▶ CHALLENGE: Copy the data precisely, character for character, and leave out every picture.

▶ MATERIAL PROVIDED:
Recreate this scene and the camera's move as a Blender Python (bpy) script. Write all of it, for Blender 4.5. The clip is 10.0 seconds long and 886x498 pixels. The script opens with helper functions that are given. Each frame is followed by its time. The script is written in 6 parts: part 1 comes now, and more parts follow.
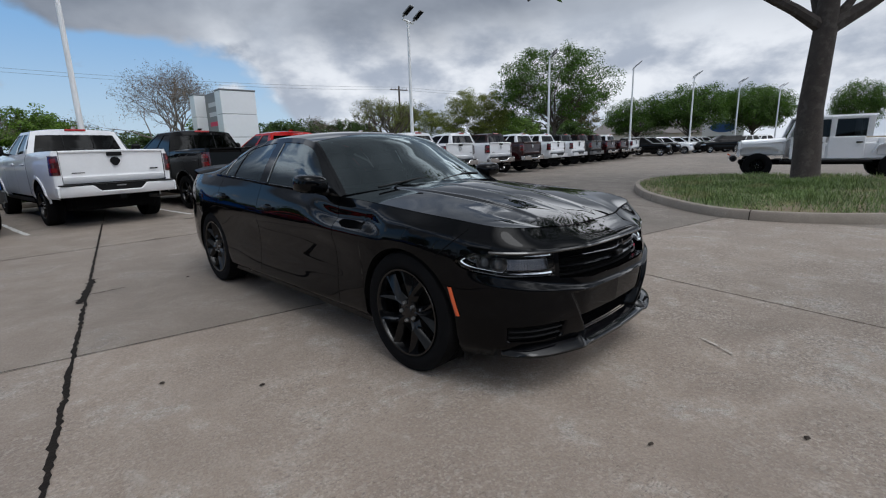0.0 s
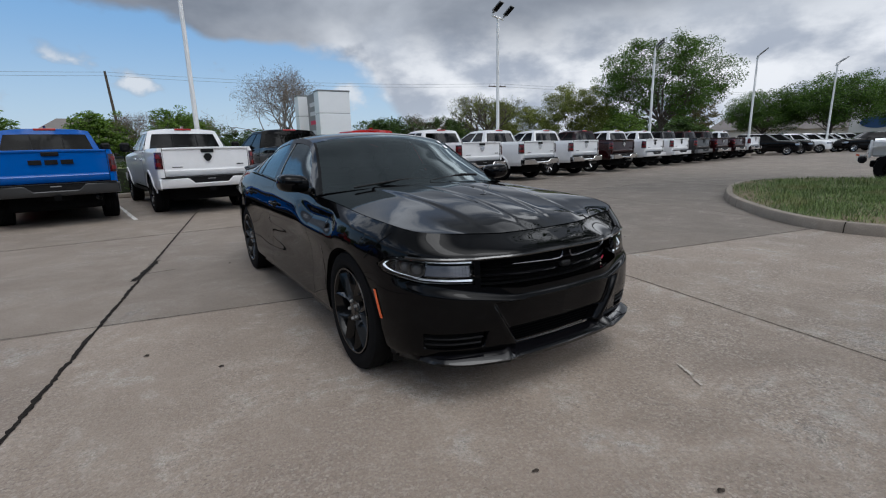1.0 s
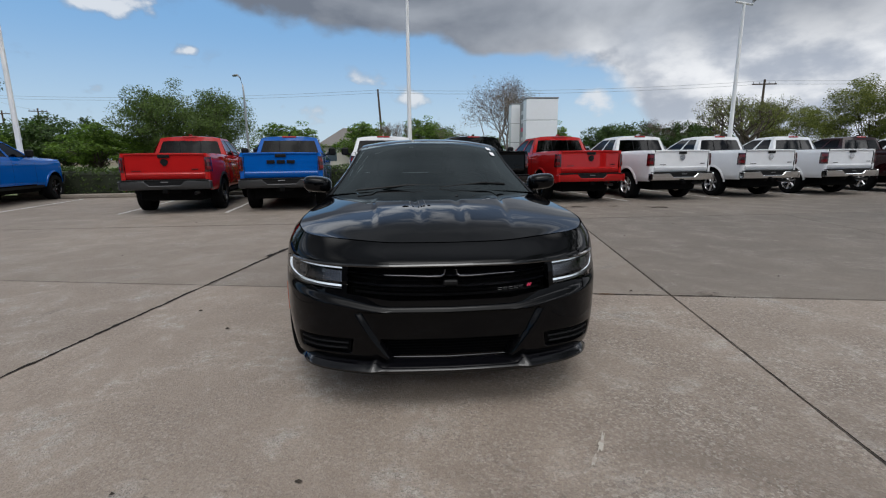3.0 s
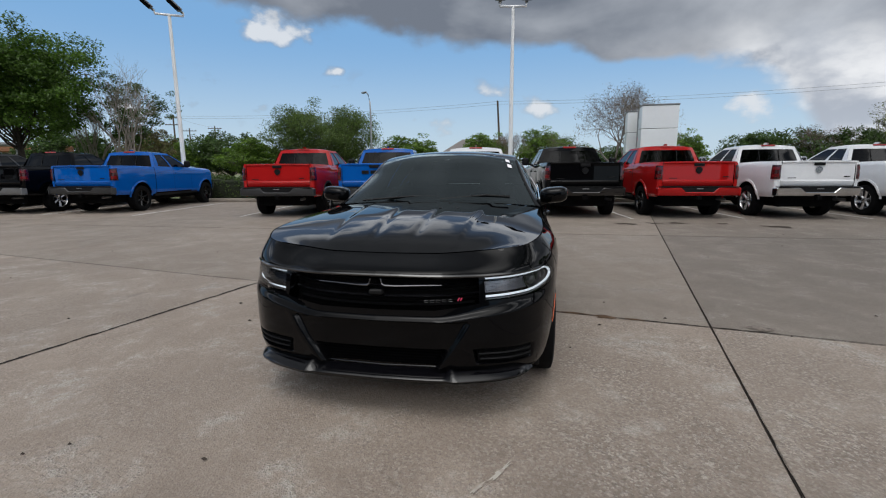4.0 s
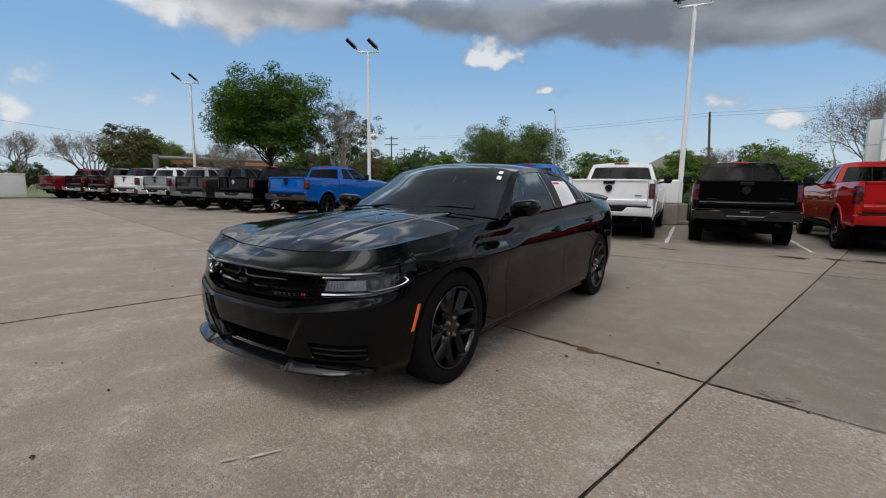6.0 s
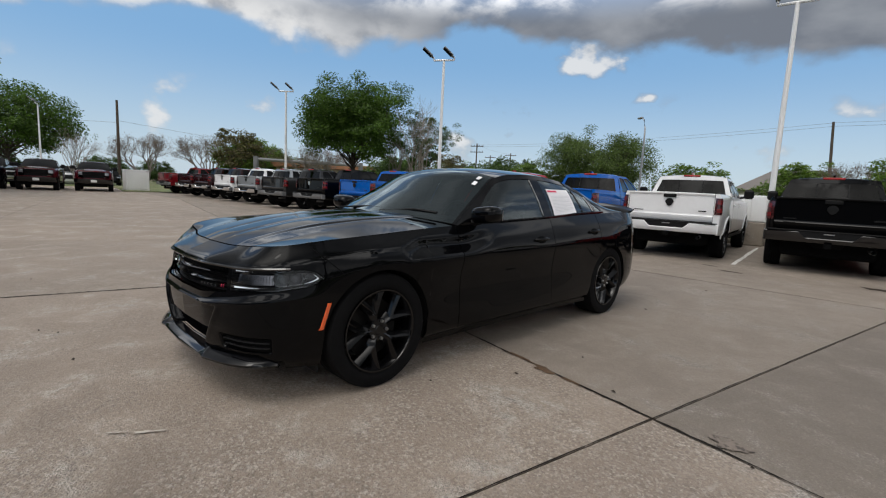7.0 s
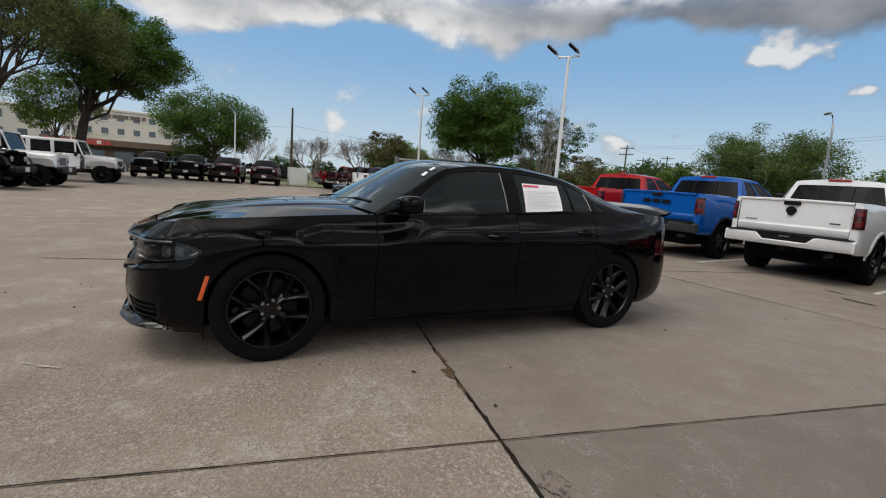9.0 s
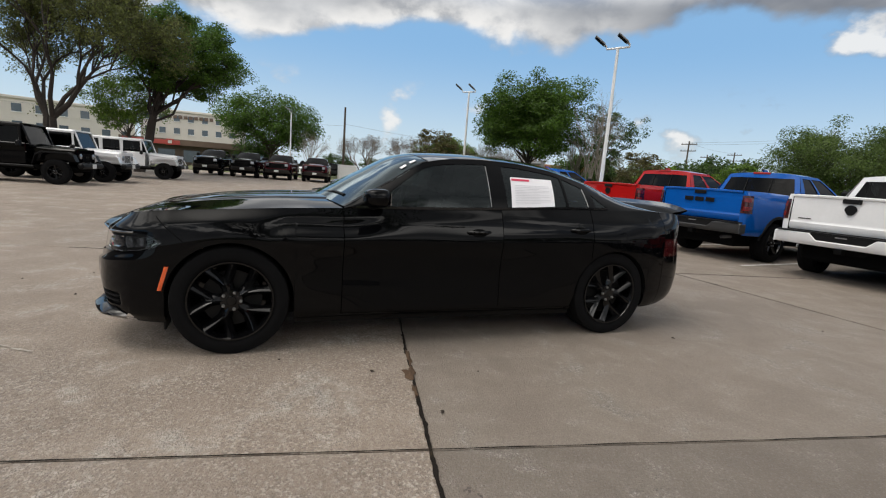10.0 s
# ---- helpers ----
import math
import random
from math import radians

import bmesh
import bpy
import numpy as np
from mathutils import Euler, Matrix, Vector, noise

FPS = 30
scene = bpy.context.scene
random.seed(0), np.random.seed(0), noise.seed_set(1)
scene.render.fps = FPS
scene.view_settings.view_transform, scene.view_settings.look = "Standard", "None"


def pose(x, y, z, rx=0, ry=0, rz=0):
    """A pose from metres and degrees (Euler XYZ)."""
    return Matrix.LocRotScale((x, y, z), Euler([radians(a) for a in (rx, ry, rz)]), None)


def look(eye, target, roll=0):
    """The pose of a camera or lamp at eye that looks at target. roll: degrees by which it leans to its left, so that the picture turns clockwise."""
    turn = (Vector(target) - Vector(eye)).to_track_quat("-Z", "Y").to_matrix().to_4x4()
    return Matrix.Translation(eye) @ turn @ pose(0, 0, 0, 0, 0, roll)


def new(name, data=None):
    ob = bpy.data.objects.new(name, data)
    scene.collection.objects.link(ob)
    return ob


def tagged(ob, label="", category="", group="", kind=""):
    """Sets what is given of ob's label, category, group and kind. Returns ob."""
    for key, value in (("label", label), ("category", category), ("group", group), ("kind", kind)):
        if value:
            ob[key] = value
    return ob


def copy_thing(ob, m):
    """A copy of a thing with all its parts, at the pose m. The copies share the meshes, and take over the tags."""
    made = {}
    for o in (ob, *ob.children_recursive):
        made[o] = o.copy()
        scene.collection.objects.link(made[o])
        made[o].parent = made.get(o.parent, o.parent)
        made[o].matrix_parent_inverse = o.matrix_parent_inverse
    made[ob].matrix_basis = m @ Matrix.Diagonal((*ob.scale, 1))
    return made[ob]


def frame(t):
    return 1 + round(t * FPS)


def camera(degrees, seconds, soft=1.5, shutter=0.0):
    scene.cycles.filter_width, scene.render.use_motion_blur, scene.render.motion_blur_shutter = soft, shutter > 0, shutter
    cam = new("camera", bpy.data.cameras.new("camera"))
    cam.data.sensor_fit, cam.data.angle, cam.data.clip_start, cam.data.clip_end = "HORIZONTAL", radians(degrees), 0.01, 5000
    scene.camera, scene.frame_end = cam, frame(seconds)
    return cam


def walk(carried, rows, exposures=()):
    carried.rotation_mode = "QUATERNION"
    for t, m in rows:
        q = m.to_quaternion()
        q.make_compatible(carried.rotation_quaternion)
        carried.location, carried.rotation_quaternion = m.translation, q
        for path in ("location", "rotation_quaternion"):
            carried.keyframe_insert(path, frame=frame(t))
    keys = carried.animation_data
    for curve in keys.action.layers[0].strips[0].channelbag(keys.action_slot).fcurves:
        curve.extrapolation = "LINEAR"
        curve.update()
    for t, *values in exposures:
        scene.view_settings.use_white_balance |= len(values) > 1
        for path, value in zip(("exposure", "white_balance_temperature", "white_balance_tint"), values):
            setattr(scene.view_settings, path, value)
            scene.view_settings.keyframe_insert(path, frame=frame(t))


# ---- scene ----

▶ ANSWER:
Recreate this scene and the camera's move as a Blender Python (bpy) script. Write all of it, for Blender 4.5. The clip is 10.0 seconds long and 886x498 pixels. The script opens with helper functions that are given. Each frame is followed by its time. The script is written in 6 parts: part 1 comes now, and more parts follow.
0.0 s
1.0 s
3.0 s
4.0 s
6.0 s
7.0 s
9.0 s
10.0 s
# ---- helpers ----
import math
import random
from math import radians

import bmesh
import bpy
import numpy as np
from mathutils import Euler, Matrix, Vector, noise

FPS = 30
scene = bpy.context.scene
random.seed(0), np.random.seed(0), noise.seed_set(1)
scene.render.fps = FPS
scene.view_settings.view_transform, scene.view_settings.look = "Standard", "None"


def pose(x, y, z, rx=0, ry=0, rz=0):
    """A pose from metres and degrees (Euler XYZ)."""
    return Matrix.LocRotScale((x, y, z), Euler([radians(a) for a in (rx, ry, rz)]), None)


def look(eye, target, roll=0):
    """The pose of a camera or lamp at eye that looks at target. roll: degrees by which it leans to its left, so that the picture turns clockwise."""
    turn = (Vector(target) - Vector(eye)).to_track_quat("-Z", "Y").to_matrix().to_4x4()
    return Matrix.Translation(eye) @ turn @ pose(0, 0, 0, 0, 0, roll)


def new(name, data=None):
    ob = bpy.data.objects.new(name, data)
    scene.collection.objects.link(ob)
    return ob


def tagged(ob, label="", category="", group="", kind=""):
    """Sets what is given of ob's label, category, group and kind. Returns ob."""
    for key, value in (("label", label), ("category", category), ("group", group), ("kind", kind)):
        if value:
            ob[key] = value
    return ob


def copy_thing(ob, m):
    """A copy of a thing with all its parts, at the pose m. The copies share the meshes, and take over the tags."""
    made = {}
    for o in (ob, *ob.children_recursive):
        made[o] = o.copy()
        scene.collection.objects.link(made[o])
        made[o].parent = made.get(o.parent, o.parent)
        made[o].matrix_parent_inverse = o.matrix_parent_inverse
    made[ob].matrix_basis = m @ Matrix.Diagonal((*ob.scale, 1))
    return made[ob]


def frame(t):
    return 1 + round(t * FPS)


def camera(degrees, seconds, soft=1.5, shutter=0.0):
    scene.cycles.filter_width, scene.render.use_motion_blur, scene.render.motion_blur_shutter = soft, shutter > 0, shutter
    cam = new("camera", bpy.data.cameras.new("camera"))
    cam.data.sensor_fit, cam.data.angle, cam.data.clip_start, cam.data.clip_end = "HORIZONTAL", radians(degrees), 0.01, 5000
    scene.camera, scene.frame_end = cam, frame(seconds)
    return cam


def walk(carried, rows, exposures=()):
    carried.rotation_mode = "QUATERNION"
    for t, m in rows:
        q = m.to_quaternion()
        q.make_compatible(carried.rotation_quaternion)
        carried.location, carried.rotation_quaternion = m.translation, q
        for path in ("location", "rotation_quaternion"):
            carried.keyframe_insert(path, frame=frame(t))
    keys = carried.animation_data
    for curve in keys.action.layers[0].strips[0].channelbag(keys.action_slot).fcurves:
        curve.extrapolation = "LINEAR"
        curve.update()
    for t, *values in exposures:
        scene.view_settings.use_white_balance |= len(values) > 1
        for path, value in zip(("exposure", "white_balance_temperature", "white_balance_tint"), values):
            setattr(scene.view_settings, path, value)
            scene.view_settings.keyframe_insert(path, frame=frame(t))


# ---- scene ----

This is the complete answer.